Information shown =>
* start *

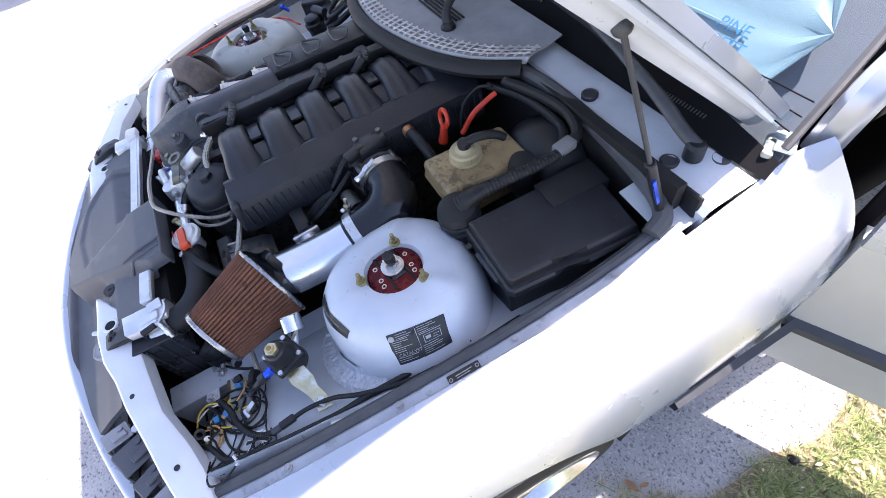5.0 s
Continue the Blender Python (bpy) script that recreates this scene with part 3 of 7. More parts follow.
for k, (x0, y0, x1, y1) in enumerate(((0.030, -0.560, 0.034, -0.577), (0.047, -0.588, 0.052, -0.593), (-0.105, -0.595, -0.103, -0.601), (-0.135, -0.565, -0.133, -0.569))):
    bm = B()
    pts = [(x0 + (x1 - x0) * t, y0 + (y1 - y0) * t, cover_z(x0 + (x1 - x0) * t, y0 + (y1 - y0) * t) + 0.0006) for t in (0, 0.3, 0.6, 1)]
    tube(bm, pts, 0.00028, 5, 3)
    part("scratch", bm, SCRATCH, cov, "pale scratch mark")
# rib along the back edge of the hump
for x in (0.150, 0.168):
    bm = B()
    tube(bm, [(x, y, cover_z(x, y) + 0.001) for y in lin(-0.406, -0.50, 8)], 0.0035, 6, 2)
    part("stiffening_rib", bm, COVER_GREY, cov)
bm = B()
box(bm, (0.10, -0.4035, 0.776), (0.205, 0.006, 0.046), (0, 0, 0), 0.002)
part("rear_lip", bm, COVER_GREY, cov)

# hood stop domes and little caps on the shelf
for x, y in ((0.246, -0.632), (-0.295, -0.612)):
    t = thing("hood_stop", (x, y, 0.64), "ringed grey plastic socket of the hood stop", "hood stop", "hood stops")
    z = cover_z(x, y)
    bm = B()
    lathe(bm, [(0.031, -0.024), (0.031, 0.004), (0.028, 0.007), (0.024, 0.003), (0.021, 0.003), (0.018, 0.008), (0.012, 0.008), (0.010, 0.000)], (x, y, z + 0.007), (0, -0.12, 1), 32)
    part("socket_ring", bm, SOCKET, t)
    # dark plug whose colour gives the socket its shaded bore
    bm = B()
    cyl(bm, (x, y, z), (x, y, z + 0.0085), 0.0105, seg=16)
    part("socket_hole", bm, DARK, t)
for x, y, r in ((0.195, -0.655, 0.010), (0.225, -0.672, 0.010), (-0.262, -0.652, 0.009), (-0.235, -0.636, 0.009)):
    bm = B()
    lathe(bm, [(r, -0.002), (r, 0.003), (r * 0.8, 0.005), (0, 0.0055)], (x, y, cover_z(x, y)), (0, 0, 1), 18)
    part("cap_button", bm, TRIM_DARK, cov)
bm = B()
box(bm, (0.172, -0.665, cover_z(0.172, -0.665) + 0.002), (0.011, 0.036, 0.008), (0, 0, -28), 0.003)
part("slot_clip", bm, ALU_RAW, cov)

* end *

Short task => Copy the data character for character, but drop all pictures from the copy.

Task answer =>
5.0 s
Continue the Blender Python (bpy) script that recreates this scene with part 3 of 7. More parts follow.
for k, (x0, y0, x1, y1) in enumerate(((0.030, -0.560, 0.034, -0.577), (0.047, -0.588, 0.052, -0.593), (-0.105, -0.595, -0.103, -0.601), (-0.135, -0.565, -0.133, -0.569))):
    bm = B()
    pts = [(x0 + (x1 - x0) * t, y0 + (y1 - y0) * t, cover_z(x0 + (x1 - x0) * t, y0 + (y1 - y0) * t) + 0.0006) for t in (0, 0.3, 0.6, 1)]
    tube(bm, pts, 0.00028, 5, 3)
    part("scratch", bm, SCRATCH, cov, "pale scratch mark")
# rib along the back edge of the hump
for x in (0.150, 0.168):
    bm = B()
    tube(bm, [(x, y, cover_z(x, y) + 0.001) for y in lin(-0.406, -0.50, 8)], 0.0035, 6, 2)
    part("stiffening_rib", bm, COVER_GREY, cov)
bm = B()
box(bm, (0.10, -0.4035, 0.776), (0.205, 0.006, 0.046), (0, 0, 0), 0.002)
part("rear_lip", bm, COVER_GREY, cov)

# hood stop domes and little caps on the shelf
for x, y in ((0.246, -0.632), (-0.295, -0.612)):
    t = thing("hood_stop", (x, y, 0.64), "ringed grey plastic socket of the hood stop", "hood stop", "hood stops")
    z = cover_z(x, y)
    bm = B()
    lathe(bm, [(0.031, -0.024), (0.031, 0.004), (0.028, 0.007), (0.024, 0.003), (0.021, 0.003), (0.018, 0.008), (0.012, 0.008), (0.010, 0.000)], (x, y, z + 0.007), (0, -0.12, 1), 32)
    part("socket_ring", bm, SOCKET, t)
    # dark plug whose colour gives the socket its shaded bore
    bm = B()
    cyl(bm, (x, y, z), (x, y, z + 0.0085), 0.0105, seg=16)
    part("socket_hole", bm, DARK, t)
for x, y, r in ((0.195, -0.655, 0.010), (0.225, -0.672, 0.010), (-0.262, -0.652, 0.009), (-0.235, -0.636, 0.009)):
    bm = B()
    lathe(bm, [(r, -0.002), (r, 0.003), (r * 0.8, 0.005), (0, 0.0055)], (x, y, cover_z(x, y)), (0, 0, 1), 18)
    part("cap_button", bm, TRIM_DARK, cov)
bm = B()
box(bm, (0.172, -0.665, cover_z(0.172, -0.665) + 0.002), (0.011, 0.036, 0.008), (0, 0, -28), 0.003)
part("slot_clip", bm, ALU_RAW, cov)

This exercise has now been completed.